• [EXERCISE GOAL]: Reproduce all of the data below without alteration; exclude every picture.

** start DATA EXTRACT **

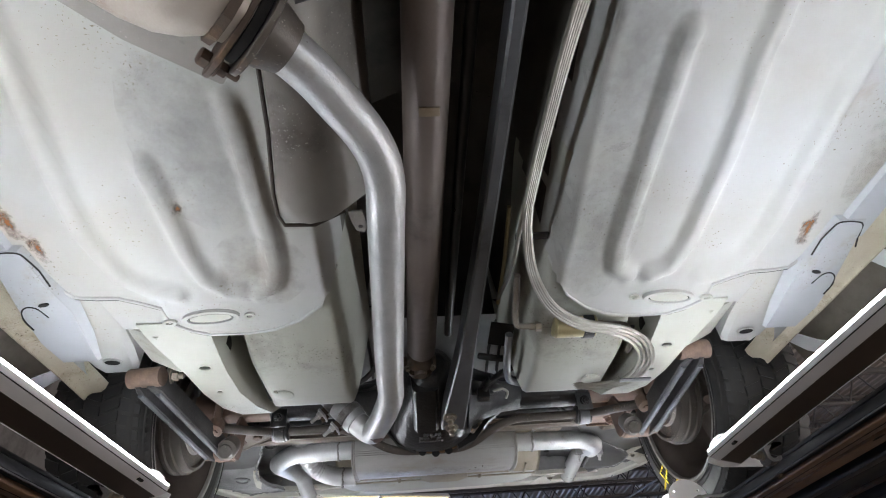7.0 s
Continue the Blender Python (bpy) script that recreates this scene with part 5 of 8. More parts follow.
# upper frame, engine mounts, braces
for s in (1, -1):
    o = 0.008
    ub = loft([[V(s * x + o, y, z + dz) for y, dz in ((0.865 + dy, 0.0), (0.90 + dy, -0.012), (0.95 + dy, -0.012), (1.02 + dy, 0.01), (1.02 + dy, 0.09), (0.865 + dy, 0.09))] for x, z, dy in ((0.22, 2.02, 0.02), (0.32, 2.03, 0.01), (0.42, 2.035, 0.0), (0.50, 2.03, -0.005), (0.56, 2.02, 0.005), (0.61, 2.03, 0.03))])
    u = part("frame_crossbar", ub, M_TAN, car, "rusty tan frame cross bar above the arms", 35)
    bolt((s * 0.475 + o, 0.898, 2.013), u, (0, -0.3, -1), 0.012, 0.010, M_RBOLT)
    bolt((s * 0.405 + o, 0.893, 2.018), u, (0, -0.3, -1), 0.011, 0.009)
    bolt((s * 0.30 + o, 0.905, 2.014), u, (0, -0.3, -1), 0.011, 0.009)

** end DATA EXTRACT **

• [SOLUTION FOR THIS EXERCISE]:
7.0 s
Continue the Blender Python (bpy) script that recreates this scene with part 5 of 8. More parts follow.
# upper frame, engine mounts, braces
for s in (1, -1):
    o = 0.008
    ub = loft([[V(s * x + o, y, z + dz) for y, dz in ((0.865 + dy, 0.0), (0.90 + dy, -0.012), (0.95 + dy, -0.012), (1.02 + dy, 0.01), (1.02 + dy, 0.09), (0.865 + dy, 0.09))] for x, z, dy in ((0.22, 2.02, 0.02), (0.32, 2.03, 0.01), (0.42, 2.035, 0.0), (0.50, 2.03, -0.005), (0.56, 2.02, 0.005), (0.61, 2.03, 0.03))])
    u = part("frame_crossbar", ub, M_TAN, car, "rusty tan frame cross bar above the arms", 35)
    bolt((s * 0.475 + o, 0.898, 2.013), u, (0, -0.3, -1), 0.012, 0.010, M_RBOLT)
    bolt((s * 0.405 + o, 0.893, 2.018), u, (0, -0.3, -1), 0.011, 0.009)
    bolt((s * 0.30 + o, 0.905, 2.014), u, (0, -0.3, -1), 0.011, 0.009)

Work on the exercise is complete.